On 4 November 2014, he became the Municipal Commissioner of Nashik. A major part of his time there was focused on making improvements and taking preventative health measures to prepare for the 2015 Kumbh Mela. He oversaw a third-party roadwork audit that resulted in improved routes during the pilgrimage. The government also built a 26 km underground draining system and a 40 km water supply line to the temporary pilgrimage town of Sadhugram, and added five additional ghats to the area, more than doubling the existing number, to accommodate the influx of visitors. Drones were utilised to control and manage crowds; a mobile app was used to give information on local points of interest, including hospitals and hotels; and cloud computing was employed to monitor the threat of any illnesses breaking out. In total, Nashik budgeted about Rs2,200 crore to manage the two month-long event.
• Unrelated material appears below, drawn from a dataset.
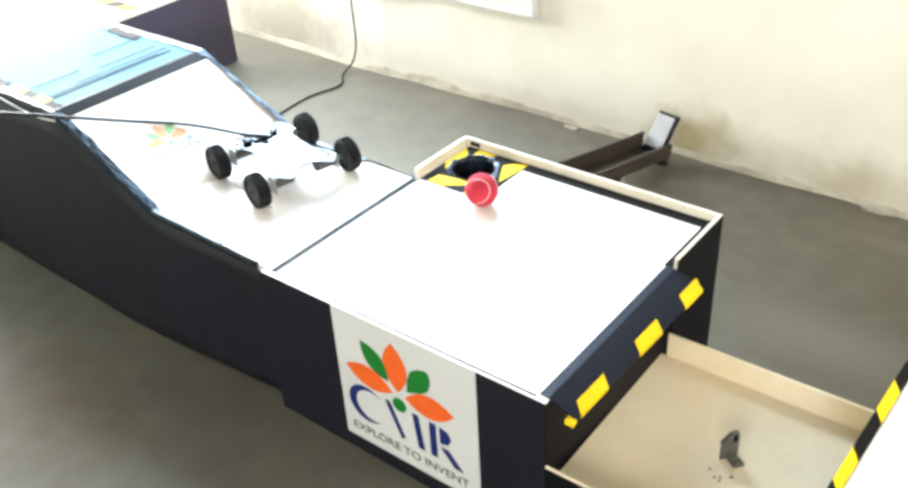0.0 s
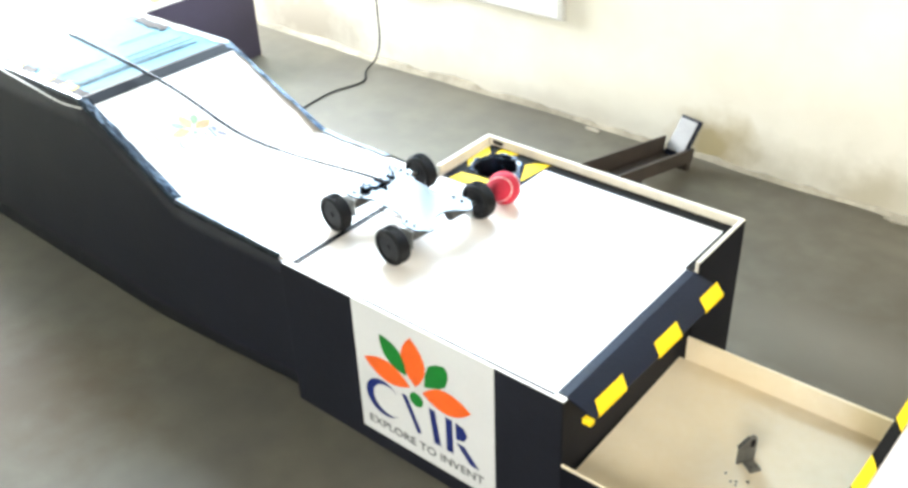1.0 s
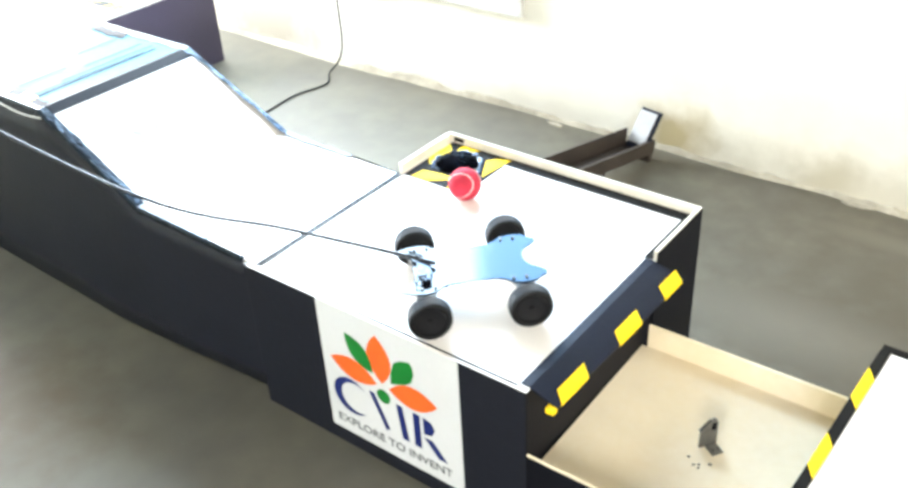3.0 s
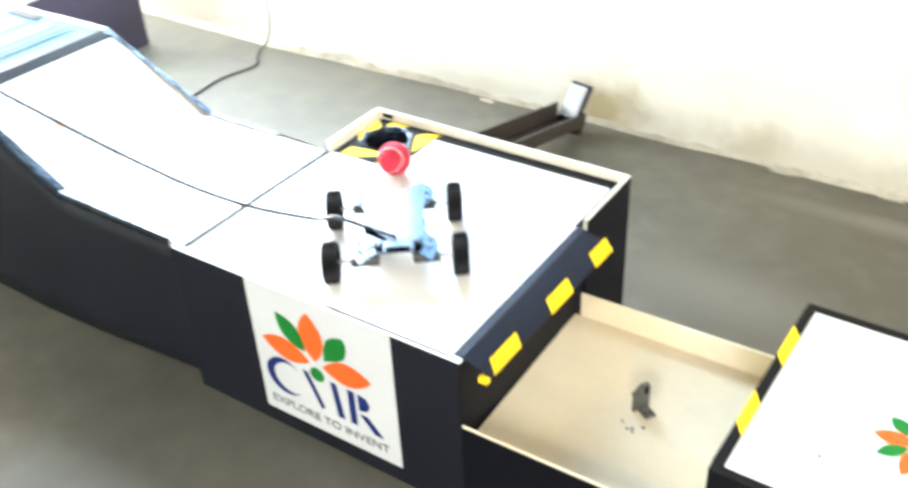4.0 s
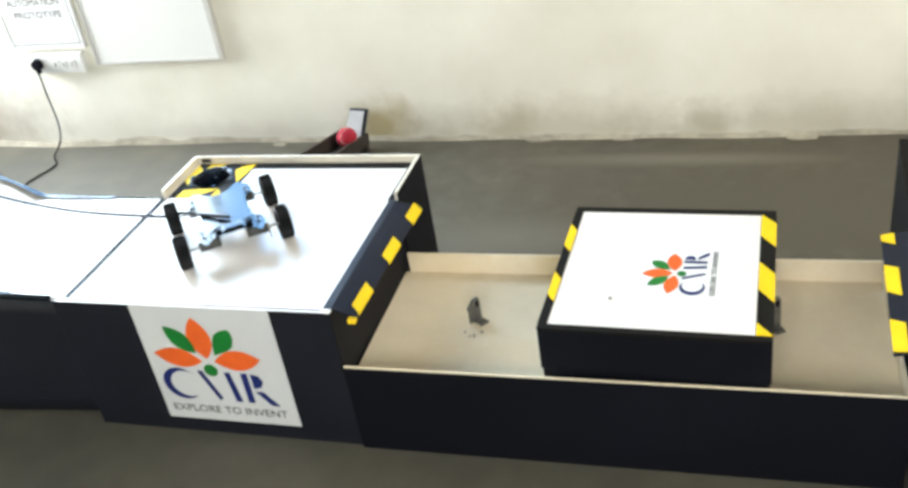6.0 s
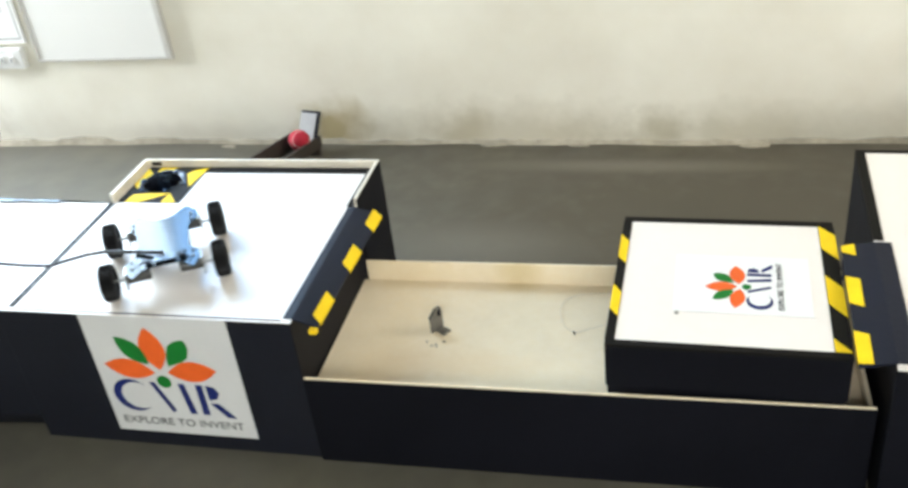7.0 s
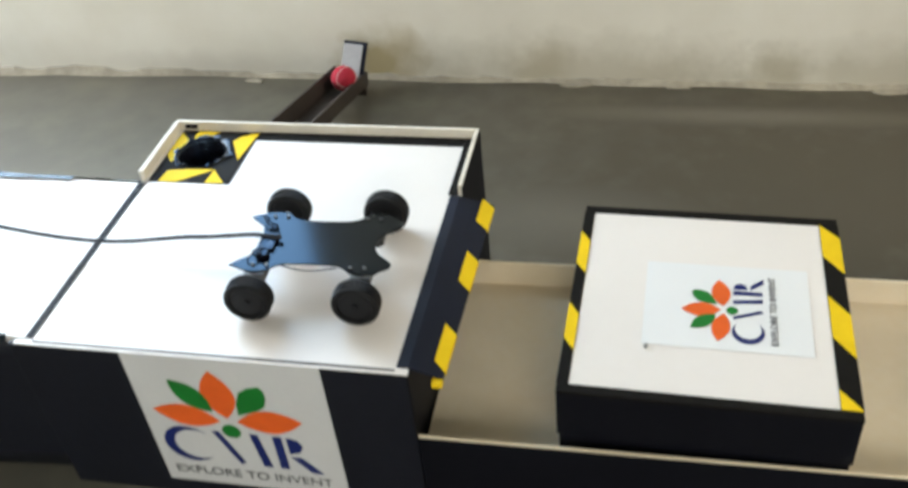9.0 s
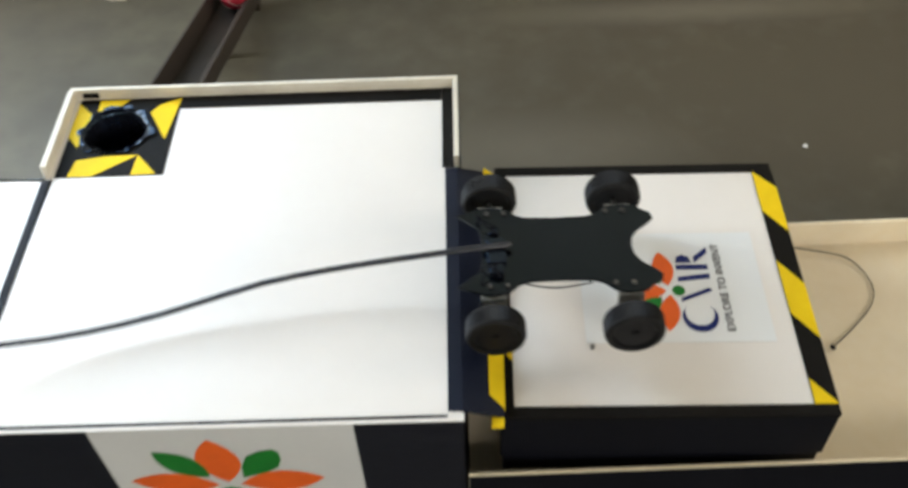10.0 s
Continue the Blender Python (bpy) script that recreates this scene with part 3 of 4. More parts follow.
            rows.append([bm.verts.new((x, yy - s * (0.0022 + 0.002 * abs(j[4])), z - 0.011 + 0.004 * j[1])), bm.verts.new((x, yy - s * (0.003 + 0.002 * j[2]), z - 0.004)), bm.verts.new((x, yy + s * 0.001, z + 0.0028 + 0.0015 * j[3])), bm.verts.new((x, yy + s * wd, z + 0.0016 + 0.002 * abs(j[1])))])
        for a, b in zip(rows, rows[1:]):
            for q in range(3):
                bm.faces.new((a[q], a[q + 1], b[q + 1], b[q]))
        part("edge_tape", bm, M_TAPE, t, "crumpled glossy black edge tape")
    # torn hazard pieces on the sheet's corners
    for x, y, ln, m in ((-1.315, 0.016, 0.05, M_HAZ), (-1.365, 0.022, 0.05, M_YELLOW), (-1.41, 0.020, 0.05, M_HAZ), (-1.47, 0.024, 0.06, M_YELLOW), (-1.54, 0.022, 0.05, M_HAZ), (-1.60, 0.024, 0.05, M_YELLOW), (-1.60, 0.375, 0.08, M_HAZ), (-1.52, 0.37, 0.05, M_HAZ)):
        z = 0.4815 + (-1.43 - x) * -0.018
        part("hazard_piece", moved(slab([(0, 0), (ln * 0.5, 0.006), (ln, 0.002), (ln - 0.006, 0.018), (ln - 0.014, 0.034), (ln * 0.45, 0.028), (-0.010, 0.031), (-0.004, 0.014)], 0, 0.001), pose(x, y - 0.012, z + 0.0028, 0, 0, rnd.uniform(-8, 8))), m, t, "torn hazard tape piece")
    # print on the sloping board, its inks paled to stand for window glare
    slope = pose(-1.088, 0.16, 0.4205 + 0.0010 + (-1.13 + 1.088) * 0.488 + 0.0, 0, math.degrees(math.atan2(0.145, 0.297)), 0) @ pose(0, 0, 0, 0, 0, 90)
    print_sheet = part("printed_sheet", moved(box(-0.085, 0.085, -0.10, 0.10, -0.0003, 0.0001), slope), M_TOP, t, "white printed sheet with flower emblem")
    base = new("print_base")
    before = set(bpy.data.objects)
    emblem(base, 0.135, 0.0004, GLARE_INKS)
    for ob in set(bpy.data.objects) - before:
        ob.parent = print_sheet
        ob.matrix_basis = slope @ ob.matrix_basis
    bpy.data.objects.remove(base)
    for k, (xx, ya, yb) in enumerate(((-1.345, 0.03, 0.33), (-1.36, 0.12, 0.37), (-1.39, 0.2, 0.36), (-1.42, 0.05, 0.17), (-1.47, 0.24, 0.37))):
        part("sheet_crease", moved(box(-0.0012, 0.0012, ya, yb, 0, 0.0008), pose(xx, 0, 0.4822 + (xx + 1.47) * 0.018 + 0.0012, 0, 0, 1.5 * (k - 2) * 0.4)), M_CABLE, t, "dark crease line")
    # flat dark dashes on the deck, added for fragments of the cable
    part("cable_fragment", box(-0.03, 0.03, -0.0012, 0.0012, 0, 0.0004), M_HAZ, t).matrix_local = pose(-0.80, 0.15, H + 0.0003, 0, 0, 6)
    part("cable_fragment", box(-0.02, 0.02, -0.001, 0.001, 0, 0.0004), M_HAZ, t).matrix_local = pose(-0.89, 0.17, H + 0.0003, 0, 0, 4)
    return t


track()


def landing():
    """The far landing where the track turns, with a grey lattice on it."""
    p = empty("landing_platform", pose(0.016, 0.052, 0), "dark sided landing platform with a grey lattice and hazard tape", "platform")
    part("body", box(-2.85, -2.125, 0.0, 1.13, 0.0, 0.288, 0.002), M_DARKWALL, p)
    part("deck_board", box(-2.85, -2.123, -0.002, 1.132, 0.2885, 0.30, 0.001), M_TOP, p)
    for i in range(7):
        part("lattice_bar", box(-2.80, -2.14, 0.84 + i * 0.042, 0.853 + i * 0.042, 0.3005, 0.306, 0.001), M_LATTICE, p, "grey lattice bar")
    for i in range(15):
        part("lattice_bar", box(-2.79 + i * 0.044, -2.776 + i * 0.044, 0.835, 1.10, 0.3065, 0.311, 0.001), M_LATTICE, p, "grey lattice bar")
    for i in range(6):
        x = -2.145 - i * 0.075
        part("hazard_piece", slab([(x, 0.745), (x + 0.02, 0.80), (x - 0.055, 0.80), (x - 0.075, 0.745)], 0.3003, 0.3012), M_HAZ if i % 2 else M_YELLOW, p, "hazard tape piece")


landing()


def front_poster():
    s = 0.315
    p = empty("poster", pose(-0.2865, -0.0095, 0.186, 90, 0, 0), "square white poster with orange and green flower emblem", "poster")
    part("sheet", box(-s / 2, s / 2, -s * 0.468, s * 0.487, -0.0012, 0.0), M_POSTER, p)
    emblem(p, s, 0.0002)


front_poster()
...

Additionally, he oversaw the launch of a municipal app that allowed residents to file complaints or suggestions, pay bills, register births or deaths, seek building plan approval, and view extensive details, including before and after photos, about any construction or other project undertaken in the city. One of his main goals for this was increased transparency. He also exposed irregularities within the local builder lobby. When his tenure ended in 2016, some of his constituents reportedly protested for him to stay in office longer.

He then spent a year as Transport Commissioner in the Government of Maharashtra. One of his major initiatives in this role was a mass computerisation effort of the Ministry of Transport's offices, which produced a database of more than 27 million vehicles and 30 million licensed drivers in the state. He also brought transportation firms such as Uber and Ola under increased government supervision to maintain safety standards and to prevent sudden price spikes. In 2017, he was appointed Private Secretary to the Minister of Railways in the Government of India.

Gedam joined the National Health Authority in 2019 as Additional Deputy CEO. He became the first director of the National Digital Health Mission (ABDM) and oversaw the initiatives for digital health management. This included the introduction of Ayushman Bharat Digital Mission (ABHA) numbers, a digital ID that links healthcare records across systems. As of November 2024, more than 68 billion ABDM numbers have been created. In addition to the ABDM, he also worked to scale up the Ayushman Bharat Pradhan Mantri Jan Arogya Yojana (PM-JAY) health insurance scheme to improve the number of Indians covered. During the early months of the COVID-19 pandemic, Gedam worked to ensure healthcare was accessible to as many rural and impoverished communities as possible. In August 2022, his term as Additional CEO was extended to 27 November 2024.